When I was at school, words like 'gay' and 'lesbian' were thrown around a lot. I was being called a 'lesbo' long before I met my partner two years ago. Not, I believe, because my peers could detect sapphic vibes of which I was unaware, but because words like 'lesbian', 'lesbo', 'gay' and 'homo' were readily used as throw-away insults.
That was well over a decade ago, and thanks to the efforts of LGBT activists, I assumed that pre-teens and teens today had stopped using sexual orientation as a way of belittling one another. But I was wrong. A couple of weeks ago, as my partner and I were walking the dog hand-in-hand in the park, we crossed paths with three young girls, no older than 13, who looked at us and laughed.

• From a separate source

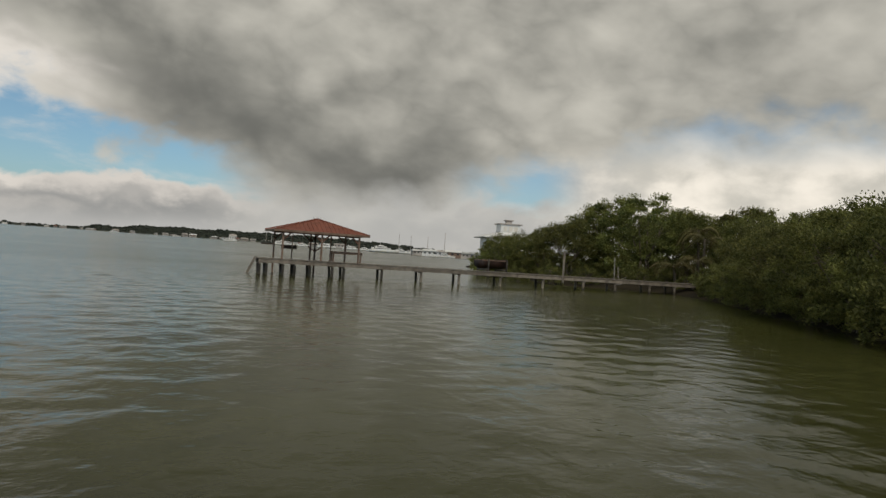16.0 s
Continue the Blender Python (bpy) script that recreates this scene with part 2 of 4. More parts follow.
def glass():
    m = bpy.data.materials.new("dark_glass")
    m.use_nodes = True
    p = m.node_tree.nodes["Principled BSDF"]
    p.inputs["Base Color"].default_value = (0.02, 0.025, 0.03, 1)
    p.inputs["Roughness"].default_value = 0.06
    return m


GLASS = glass()


def leaf_material(name, dark, light):
    m = bpy.data.materials.new(name)
    m.use_nodes = True
    n = Nodes(m.node_tree)
    geo = n.add("ShaderNodeNewGeometry")
    info = n.add("ShaderNodeObjectInfo").outputs["Random"]
    co = n.add("ShaderNodeTexCoord").outputs["Object"]
    sprays = n.step(n.noise(co, 1.15, 3.0, 0.55), 0.40, 0.68)
    f = n.math("ADD", n.math("MULTIPLY", geo.outputs["Random Per Island"], 0.45), n.math("MULTIPLY", sprays, 0.55))
    col = n.mix(f, dark, light)
    hsv = n.add("ShaderNodeHueSaturation", ins={"Color": col, "Value": n.math("ADD", 0.75, n.math("MULTIPLY", info, 0.5)), "Hue": n.math("ADD", 0.485, n.math("MULTIPLY", info, 0.03))}).outputs[0]
    p = n.add("ShaderNodeBsdfPrincipled", ins={"Base Color": hsv, "Roughness": 0.55, "Specular IOR Level": 0.25})
    tr = n.add("ShaderNodeBsdfTranslucent", ins={"Color": hsv})
    mx = n.add("ShaderNodeMixShader", ins={0: 0.35, 1: p.outputs[0], 2: tr.outputs[0]})
    n.add("ShaderNodeOutputMaterial", ins={"Surface": mx.outputs[0]})
    return m


LEAF = leaf_material("mangrove_leaf", (0.055, 0.068, 0.026), (0.290, 0.300, 0.088))
PALM_LEAF = leaf_material("palm_leaf", (0.07, 0.072, 0.026), (0.19, 0.165, 0.066))
POT_LEAF = leaf_material("pot_plant_leaf", (0.03, 0.05, 0.02), (0.10, 0.16, 0.05))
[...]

'LESBIANS!' they shouted. 'LESBIANS LESBIANS LESBIANS!'
I was so stunned that I just kept walking. I couldn't believe that after 10 years of political activism and LGBT awareness campaigns, 'lesbian' was still a term used to deride and offend. I had every intention of ignoring them, until about an hour later, as we were driving home, when I saw the same trio crossing the street. They spotted us too, took a photo of us, and ran off laughing into a nearby supermarket. It was then that I veered slightly off the moral high road.
'Pull over' I said to my partner who, ever the pacifist, reluctantly stopped the car so I could catch up with them. We found them huddled together in the confectionery aisle, but their giggles turned to whispers when they saw us.
'Guys,' I said. 'Are you aware that calling someone names because of their sexual orientation is illegal in Scotland?'
'What?' they chorused.
'Hostility directed at someone because of their sexuality is a hate crime and it's illegal. Did you know that?'
'We've never seen you before, we don't know what you're talking about.'
'You know exactly who we are and what you did, so if you're not prepared to be honest then we'll contact your parents to talk to them, and if you don't feel like telling us where your parents live then I'll just call the police.'
At this point, the girl with the pony tail began sobbing and frantically apologising. Looking back, I had sufficiently made my point and could have left, but by then I was on my high horse and the air is thinner up there, so instead, I launched into a five-minute sermon about equality and discrimination, concluding indignantly with, 'I had more faith in your generation'.
'I have faith too, I promise!' cried the girl with the pony tail.
It was only then that I left them standing there along with an audience of bewildered-looking staff. Once I got back to the car, I broke down into tears, partly because lecturing a bunch of pre-teens until they cried didn't bring me any satisfaction, and partly because my idealised vision of younger generations as beacons of tolerance and acceptance had been shattered.
For the most part, Scotland can boast a respectable reputation for LGBT rights: it has legalised same-sex marriage, it provides treatment for gender dysphoria under the NHS, and even offers asylum to those fleeing homophobic persecution in their own countries. But in spite of this progress, same-sex couples still don't have the same pension rights as heterosexual couples, and intersex individuals don't receive the same legal protection from discrimination as homosexuals or bisexuals. And now, on top of this, the Conservatives want to seek a deal with a party that supports the reintroduction of the conscience clause.
Beyond the legal inequality that LGBT people face, there is still widespread ideological misunderstanding about homosexuality and bisexuality in this country. I've been told more than once that I 'don’t look gay', and my partner and I once had the word 'dyke' chanted at us by a group of drunk men standing outside a pub. Just a couple of months ago, as we were having a drink with a couple of friends, two men in their late-20s sat down at the table next to ours to tell us that they 'don't have a problem with your kind'.
I used to be good at laughing off comments like these, but that's grown increasingly difficult since I realised that this kind of ignorance isn't being bred out as I'd previously assumed. I am deeply appreciative for the legal protection that I do receive, and that my friends and family are as indifferent to the gender of my partner as I am, but if I can't walk my dog or have a drink in a bar without someone being either directly or inadvertently offensive towards me for my sexuality, then perhaps Scotland isn't as progressive or LGBT-friendly as I thought.